Corran007, I'm not questioning whether you own your music, I'm questioning why you think your employer should accept liability for its presence on their equipment in the first place. Why should a company have to deal with it at all when prohibiting personal use altogether is entirely fair and eliminates the problem before it can even occur.
A company is responsible/liable for every file on their system, so "your way of doing it" definitely does put a liability on the company. Usage policies are to prevent potential legal liability, and damage to their equipment, reputation, budget, etc.
You appear to be arguing that whatever you do with company property (the computer, the network, storage space, whatever), work-related or not, is owed to you because you happen to be employed there. If you're allowed to bring in your own player and use it, what exactly are you objecting to?
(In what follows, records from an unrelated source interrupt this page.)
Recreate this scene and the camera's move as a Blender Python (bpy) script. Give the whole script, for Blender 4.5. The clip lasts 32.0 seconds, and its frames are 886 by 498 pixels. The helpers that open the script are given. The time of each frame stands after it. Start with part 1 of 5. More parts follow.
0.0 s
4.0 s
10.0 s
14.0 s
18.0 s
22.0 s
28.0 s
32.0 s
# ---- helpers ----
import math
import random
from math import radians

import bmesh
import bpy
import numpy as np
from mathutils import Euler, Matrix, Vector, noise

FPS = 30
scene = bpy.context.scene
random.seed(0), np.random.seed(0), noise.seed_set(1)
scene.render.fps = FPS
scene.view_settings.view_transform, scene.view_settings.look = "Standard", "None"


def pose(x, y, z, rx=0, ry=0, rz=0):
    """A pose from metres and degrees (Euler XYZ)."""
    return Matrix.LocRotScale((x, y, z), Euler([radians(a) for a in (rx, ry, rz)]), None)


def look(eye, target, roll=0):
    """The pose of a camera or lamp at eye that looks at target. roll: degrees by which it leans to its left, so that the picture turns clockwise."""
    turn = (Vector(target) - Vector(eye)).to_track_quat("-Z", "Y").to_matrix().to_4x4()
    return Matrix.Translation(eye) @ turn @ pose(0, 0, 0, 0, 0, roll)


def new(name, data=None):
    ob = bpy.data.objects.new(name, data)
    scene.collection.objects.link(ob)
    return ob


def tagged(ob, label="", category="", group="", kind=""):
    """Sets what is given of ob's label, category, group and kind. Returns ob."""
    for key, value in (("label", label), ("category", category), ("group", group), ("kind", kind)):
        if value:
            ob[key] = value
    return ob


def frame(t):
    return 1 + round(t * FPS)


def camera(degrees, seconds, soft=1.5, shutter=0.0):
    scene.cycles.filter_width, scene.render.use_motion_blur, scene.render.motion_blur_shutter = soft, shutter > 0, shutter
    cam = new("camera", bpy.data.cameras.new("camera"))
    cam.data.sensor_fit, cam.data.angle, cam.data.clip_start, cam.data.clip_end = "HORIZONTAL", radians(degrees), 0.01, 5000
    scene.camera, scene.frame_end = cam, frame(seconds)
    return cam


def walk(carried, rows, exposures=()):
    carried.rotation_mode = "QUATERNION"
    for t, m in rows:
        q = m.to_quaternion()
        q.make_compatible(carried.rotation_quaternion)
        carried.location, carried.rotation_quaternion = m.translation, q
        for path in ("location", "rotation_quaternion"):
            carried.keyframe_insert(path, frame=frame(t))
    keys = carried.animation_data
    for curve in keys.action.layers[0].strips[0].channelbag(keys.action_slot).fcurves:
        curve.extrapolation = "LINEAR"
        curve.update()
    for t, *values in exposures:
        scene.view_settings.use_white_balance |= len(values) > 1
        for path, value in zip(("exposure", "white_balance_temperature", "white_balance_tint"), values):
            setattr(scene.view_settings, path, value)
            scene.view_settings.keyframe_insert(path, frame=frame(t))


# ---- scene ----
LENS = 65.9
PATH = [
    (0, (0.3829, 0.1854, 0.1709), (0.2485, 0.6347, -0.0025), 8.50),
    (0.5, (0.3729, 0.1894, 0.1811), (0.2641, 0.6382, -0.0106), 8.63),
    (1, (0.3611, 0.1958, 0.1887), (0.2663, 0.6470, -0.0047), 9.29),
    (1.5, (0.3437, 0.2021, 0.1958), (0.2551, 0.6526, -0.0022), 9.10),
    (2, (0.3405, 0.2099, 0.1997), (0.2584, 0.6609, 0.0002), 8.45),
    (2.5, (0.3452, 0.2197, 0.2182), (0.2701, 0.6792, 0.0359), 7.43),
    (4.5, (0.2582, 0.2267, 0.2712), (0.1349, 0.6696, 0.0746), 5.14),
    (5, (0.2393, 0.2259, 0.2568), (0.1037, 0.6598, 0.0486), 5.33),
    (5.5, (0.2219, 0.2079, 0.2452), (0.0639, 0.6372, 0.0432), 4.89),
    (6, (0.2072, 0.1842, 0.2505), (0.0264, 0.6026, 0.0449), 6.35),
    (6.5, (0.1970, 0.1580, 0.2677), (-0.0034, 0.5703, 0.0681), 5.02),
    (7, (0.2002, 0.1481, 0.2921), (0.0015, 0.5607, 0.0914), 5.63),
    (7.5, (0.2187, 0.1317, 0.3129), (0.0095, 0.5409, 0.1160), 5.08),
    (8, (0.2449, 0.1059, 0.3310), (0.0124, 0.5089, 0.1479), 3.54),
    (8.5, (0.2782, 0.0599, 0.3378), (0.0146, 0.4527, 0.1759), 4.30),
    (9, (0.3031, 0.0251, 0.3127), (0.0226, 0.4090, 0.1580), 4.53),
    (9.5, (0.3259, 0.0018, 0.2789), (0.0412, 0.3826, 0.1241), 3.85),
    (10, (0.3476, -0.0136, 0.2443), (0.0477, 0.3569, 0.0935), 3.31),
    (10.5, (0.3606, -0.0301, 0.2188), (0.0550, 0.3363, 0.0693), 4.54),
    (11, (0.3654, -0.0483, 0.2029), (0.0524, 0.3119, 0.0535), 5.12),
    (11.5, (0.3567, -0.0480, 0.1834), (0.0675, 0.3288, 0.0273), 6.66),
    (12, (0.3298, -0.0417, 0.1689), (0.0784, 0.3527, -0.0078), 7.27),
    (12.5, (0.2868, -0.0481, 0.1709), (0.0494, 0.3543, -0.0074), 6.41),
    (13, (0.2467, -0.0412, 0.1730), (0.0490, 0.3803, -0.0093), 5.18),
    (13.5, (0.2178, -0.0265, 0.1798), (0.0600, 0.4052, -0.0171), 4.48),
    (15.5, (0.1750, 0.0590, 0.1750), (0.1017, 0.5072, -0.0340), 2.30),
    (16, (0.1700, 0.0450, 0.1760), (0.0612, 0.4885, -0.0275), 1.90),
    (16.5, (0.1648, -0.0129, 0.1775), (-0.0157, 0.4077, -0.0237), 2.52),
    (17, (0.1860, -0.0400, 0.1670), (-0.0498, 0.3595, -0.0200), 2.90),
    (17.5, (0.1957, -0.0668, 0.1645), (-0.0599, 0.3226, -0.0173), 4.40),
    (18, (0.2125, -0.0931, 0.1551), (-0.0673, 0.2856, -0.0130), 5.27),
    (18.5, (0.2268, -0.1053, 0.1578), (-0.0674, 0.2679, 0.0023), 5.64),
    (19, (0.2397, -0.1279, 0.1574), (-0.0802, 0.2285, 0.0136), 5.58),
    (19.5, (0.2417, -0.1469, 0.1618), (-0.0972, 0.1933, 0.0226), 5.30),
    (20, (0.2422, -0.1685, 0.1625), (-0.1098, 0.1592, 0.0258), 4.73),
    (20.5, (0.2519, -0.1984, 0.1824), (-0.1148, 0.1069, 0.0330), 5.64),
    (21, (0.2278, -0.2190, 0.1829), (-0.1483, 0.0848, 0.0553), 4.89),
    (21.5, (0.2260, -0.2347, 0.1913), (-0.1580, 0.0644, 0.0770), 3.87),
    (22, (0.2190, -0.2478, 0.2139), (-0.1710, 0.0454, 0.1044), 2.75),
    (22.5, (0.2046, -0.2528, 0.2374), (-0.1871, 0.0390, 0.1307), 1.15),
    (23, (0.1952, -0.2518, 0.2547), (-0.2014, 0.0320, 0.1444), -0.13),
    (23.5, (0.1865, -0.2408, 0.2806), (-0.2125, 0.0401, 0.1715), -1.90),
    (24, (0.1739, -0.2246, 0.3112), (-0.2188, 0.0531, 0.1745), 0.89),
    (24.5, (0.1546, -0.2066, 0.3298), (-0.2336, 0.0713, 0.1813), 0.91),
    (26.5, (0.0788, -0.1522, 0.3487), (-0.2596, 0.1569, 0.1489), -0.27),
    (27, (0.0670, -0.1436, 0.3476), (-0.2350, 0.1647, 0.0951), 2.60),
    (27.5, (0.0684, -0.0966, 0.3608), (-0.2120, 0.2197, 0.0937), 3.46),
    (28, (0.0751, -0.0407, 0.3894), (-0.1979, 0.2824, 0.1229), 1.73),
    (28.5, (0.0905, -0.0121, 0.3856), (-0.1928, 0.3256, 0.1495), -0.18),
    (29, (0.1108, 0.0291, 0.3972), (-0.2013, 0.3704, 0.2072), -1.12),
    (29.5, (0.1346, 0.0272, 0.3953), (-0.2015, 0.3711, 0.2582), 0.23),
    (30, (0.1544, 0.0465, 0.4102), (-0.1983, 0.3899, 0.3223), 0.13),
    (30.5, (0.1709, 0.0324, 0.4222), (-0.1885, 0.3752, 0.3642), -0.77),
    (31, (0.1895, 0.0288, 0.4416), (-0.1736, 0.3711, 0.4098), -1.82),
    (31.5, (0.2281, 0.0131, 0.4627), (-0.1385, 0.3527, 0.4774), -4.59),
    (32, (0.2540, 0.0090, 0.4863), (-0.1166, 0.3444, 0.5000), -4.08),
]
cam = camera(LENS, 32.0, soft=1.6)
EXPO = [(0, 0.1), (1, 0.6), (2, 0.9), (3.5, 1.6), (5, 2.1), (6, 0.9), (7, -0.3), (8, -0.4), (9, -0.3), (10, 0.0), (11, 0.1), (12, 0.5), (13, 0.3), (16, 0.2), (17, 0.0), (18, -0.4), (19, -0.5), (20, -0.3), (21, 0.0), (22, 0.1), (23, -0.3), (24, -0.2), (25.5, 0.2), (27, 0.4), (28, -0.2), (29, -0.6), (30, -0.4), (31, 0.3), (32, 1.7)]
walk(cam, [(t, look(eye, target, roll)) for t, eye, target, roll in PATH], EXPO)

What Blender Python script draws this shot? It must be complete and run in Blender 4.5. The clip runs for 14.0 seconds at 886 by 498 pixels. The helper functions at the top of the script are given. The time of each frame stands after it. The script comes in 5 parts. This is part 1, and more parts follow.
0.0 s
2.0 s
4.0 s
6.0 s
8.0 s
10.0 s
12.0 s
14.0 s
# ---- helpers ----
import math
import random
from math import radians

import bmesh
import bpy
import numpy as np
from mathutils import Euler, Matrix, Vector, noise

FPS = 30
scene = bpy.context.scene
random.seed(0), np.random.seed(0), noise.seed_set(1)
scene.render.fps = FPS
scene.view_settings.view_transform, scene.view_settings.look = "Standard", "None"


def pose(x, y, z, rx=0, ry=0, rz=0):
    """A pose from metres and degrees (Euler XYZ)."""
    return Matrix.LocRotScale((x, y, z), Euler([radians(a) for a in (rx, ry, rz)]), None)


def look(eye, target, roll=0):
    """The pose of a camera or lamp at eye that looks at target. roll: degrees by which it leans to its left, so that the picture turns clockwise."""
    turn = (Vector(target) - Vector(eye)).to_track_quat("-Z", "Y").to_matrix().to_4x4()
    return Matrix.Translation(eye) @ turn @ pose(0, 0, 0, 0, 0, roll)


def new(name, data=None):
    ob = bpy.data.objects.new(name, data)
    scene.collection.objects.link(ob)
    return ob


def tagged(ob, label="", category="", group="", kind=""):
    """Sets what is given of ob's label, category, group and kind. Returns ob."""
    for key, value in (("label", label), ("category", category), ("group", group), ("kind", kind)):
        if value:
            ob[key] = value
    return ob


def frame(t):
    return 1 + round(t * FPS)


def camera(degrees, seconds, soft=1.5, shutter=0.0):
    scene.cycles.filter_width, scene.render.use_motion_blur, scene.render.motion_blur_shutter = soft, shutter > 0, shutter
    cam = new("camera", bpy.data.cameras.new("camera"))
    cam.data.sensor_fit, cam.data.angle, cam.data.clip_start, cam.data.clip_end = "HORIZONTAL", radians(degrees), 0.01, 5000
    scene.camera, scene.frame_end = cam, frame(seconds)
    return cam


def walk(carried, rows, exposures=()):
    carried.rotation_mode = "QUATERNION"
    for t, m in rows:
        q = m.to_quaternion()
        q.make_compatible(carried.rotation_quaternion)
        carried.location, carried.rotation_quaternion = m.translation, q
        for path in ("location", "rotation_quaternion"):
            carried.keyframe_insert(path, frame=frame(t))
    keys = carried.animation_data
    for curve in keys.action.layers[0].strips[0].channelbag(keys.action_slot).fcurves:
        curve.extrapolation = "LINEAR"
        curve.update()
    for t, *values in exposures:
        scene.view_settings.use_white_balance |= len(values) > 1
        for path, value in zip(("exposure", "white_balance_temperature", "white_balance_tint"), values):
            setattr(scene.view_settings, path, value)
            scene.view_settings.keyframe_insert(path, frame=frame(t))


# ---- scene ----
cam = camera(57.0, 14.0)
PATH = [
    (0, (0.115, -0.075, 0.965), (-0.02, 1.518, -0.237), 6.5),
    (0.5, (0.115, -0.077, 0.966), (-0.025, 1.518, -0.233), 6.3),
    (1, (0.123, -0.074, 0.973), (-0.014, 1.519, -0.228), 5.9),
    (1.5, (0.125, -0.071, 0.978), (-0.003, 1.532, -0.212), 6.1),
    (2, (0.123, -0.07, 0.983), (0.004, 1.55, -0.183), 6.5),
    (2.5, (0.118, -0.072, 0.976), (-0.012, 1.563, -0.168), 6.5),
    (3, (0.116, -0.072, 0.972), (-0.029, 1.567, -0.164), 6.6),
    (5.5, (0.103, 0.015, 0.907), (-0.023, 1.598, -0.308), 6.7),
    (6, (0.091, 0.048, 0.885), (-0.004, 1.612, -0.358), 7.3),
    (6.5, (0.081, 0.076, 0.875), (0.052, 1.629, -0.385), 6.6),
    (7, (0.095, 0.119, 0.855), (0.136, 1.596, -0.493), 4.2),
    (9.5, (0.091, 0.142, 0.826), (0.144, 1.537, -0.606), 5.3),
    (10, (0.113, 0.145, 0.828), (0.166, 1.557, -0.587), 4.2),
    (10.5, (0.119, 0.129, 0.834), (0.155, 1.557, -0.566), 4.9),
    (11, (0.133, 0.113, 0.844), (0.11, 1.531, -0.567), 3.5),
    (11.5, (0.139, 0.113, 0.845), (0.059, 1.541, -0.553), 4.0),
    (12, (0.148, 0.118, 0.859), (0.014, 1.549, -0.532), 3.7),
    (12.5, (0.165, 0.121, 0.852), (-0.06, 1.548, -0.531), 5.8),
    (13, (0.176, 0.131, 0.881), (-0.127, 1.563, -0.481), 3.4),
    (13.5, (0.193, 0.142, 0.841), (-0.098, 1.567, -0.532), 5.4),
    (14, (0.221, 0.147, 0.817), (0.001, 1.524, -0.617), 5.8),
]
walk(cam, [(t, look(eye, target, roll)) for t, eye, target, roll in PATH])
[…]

If you blatantly violate the usage policy you signed before you even got access to a company computer, you're not someone an employer should trust, no matter how well you do the job - what other rules are you willing to break because you feel they're unfair, or for some other reason, or maybe just on a whim?
The company policy prohibiting personal use is treating you as a professional. It tells you what's prohibited and the consequences of violating it, then it lets you decide whether you're professional enough to follow it - if you are, you're eligible to work there and if you're not... It's not a matter of the company mistrusting its employees, it's just good business. If there's no personal use allowed, the problems don't happen in the first place.
And note the date and time of my post you referred to - 5 Mar 06 12:56 (Sunday). Prior to that 26 Feb 06 22:23 (10:23 PM). Your last post was at 8:30 AM on Tuesday. Were you posting from work then?
I suggest neither of us will change our minds about this issue, and before it has a chance to degrade into flames, I will now no longer comment about this topic.